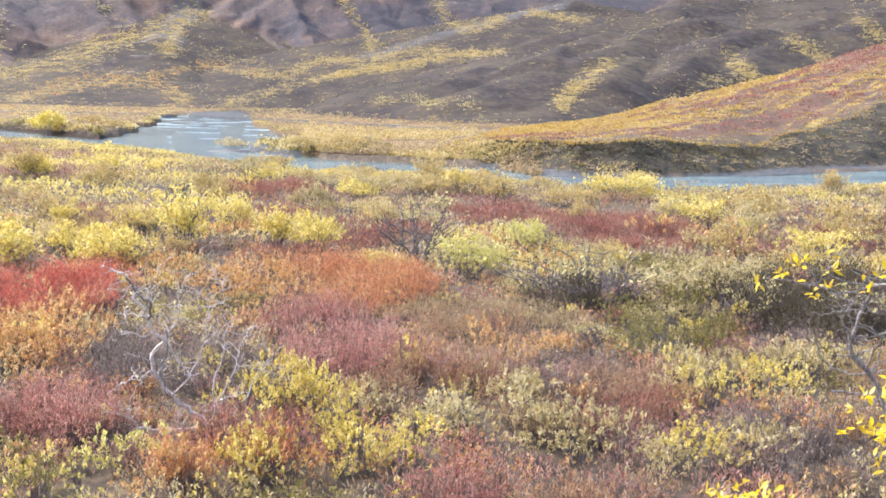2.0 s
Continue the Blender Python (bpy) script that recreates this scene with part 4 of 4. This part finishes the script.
_ _ _ _ _
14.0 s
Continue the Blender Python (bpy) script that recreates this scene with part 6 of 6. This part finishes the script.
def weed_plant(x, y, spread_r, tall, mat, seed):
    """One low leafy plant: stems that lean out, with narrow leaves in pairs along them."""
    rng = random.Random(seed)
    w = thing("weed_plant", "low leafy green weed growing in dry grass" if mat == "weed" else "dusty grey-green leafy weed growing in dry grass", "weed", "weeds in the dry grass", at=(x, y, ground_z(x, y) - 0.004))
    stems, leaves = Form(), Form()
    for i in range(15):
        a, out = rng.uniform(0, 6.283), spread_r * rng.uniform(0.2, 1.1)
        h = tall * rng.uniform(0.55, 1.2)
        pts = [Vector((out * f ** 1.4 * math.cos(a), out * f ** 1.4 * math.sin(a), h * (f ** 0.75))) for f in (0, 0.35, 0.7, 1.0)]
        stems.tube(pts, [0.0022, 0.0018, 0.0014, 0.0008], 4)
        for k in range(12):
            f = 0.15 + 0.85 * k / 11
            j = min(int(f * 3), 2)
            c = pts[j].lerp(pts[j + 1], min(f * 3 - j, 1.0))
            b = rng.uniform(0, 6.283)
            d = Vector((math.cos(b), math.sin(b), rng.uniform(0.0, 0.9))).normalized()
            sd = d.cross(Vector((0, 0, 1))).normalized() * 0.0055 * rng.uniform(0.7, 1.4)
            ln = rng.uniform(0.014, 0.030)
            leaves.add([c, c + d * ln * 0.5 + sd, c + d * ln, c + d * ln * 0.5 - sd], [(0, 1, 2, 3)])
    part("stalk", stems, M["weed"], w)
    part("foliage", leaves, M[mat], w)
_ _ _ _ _
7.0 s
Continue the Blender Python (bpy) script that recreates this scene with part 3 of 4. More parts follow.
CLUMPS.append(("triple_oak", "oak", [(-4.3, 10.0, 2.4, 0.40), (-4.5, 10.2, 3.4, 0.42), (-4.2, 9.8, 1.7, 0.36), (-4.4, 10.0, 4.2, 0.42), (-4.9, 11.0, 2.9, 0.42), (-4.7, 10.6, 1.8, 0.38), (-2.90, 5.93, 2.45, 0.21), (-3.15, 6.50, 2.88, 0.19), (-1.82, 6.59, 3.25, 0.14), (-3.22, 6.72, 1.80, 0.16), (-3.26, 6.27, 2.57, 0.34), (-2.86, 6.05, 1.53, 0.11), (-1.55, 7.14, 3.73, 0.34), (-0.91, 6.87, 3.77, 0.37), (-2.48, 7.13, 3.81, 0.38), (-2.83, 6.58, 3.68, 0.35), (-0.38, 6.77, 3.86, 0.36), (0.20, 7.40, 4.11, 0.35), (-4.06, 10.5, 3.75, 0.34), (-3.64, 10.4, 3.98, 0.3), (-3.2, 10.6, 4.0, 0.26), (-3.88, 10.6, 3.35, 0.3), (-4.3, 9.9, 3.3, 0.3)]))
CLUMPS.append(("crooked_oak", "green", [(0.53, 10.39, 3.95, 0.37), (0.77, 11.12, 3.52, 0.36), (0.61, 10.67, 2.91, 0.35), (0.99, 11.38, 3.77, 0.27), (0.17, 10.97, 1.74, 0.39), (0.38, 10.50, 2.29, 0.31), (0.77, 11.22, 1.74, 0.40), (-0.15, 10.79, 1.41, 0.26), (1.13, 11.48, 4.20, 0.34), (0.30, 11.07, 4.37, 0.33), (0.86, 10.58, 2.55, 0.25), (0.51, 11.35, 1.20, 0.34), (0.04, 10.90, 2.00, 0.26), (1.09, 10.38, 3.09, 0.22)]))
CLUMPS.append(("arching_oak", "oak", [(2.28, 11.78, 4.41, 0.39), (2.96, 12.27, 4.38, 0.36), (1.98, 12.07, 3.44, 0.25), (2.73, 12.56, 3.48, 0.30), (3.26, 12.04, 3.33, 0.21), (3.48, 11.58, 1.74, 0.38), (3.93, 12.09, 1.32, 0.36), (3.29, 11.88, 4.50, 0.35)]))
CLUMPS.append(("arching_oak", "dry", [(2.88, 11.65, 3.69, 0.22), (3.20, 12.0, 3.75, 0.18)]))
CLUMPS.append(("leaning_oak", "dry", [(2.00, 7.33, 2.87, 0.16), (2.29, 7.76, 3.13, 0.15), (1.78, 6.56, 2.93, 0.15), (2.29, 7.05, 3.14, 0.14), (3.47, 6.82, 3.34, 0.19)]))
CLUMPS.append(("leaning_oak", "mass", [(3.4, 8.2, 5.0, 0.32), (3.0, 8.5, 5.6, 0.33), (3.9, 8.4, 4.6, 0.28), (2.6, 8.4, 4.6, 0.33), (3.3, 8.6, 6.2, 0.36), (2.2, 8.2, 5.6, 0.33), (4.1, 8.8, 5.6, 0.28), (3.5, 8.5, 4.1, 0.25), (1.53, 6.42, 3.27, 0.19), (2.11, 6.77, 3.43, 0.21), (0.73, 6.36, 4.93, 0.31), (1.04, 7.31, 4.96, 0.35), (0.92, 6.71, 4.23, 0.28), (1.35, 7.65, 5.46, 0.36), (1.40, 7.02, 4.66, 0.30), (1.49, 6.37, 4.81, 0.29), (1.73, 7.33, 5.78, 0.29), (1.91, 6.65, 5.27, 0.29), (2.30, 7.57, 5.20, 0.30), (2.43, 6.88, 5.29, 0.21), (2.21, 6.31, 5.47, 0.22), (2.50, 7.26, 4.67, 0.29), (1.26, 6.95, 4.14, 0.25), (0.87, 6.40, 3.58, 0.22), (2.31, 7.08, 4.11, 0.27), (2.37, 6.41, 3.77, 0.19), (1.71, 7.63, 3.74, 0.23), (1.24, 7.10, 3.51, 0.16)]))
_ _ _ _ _
-- Short exercise --
Gather each line of the listing containing the word "Continue" and show it.

-- Solution --
Continue the Blender Python (bpy) script that recreates this scene with part 4 of 4. This part finishes the script.
Continue the Blender Python (bpy) script that recreates this scene with part 6 of 6. This part finishes the script.
Continue the Blender Python (bpy) script that recreates this scene with part 3 of 4. More parts follow.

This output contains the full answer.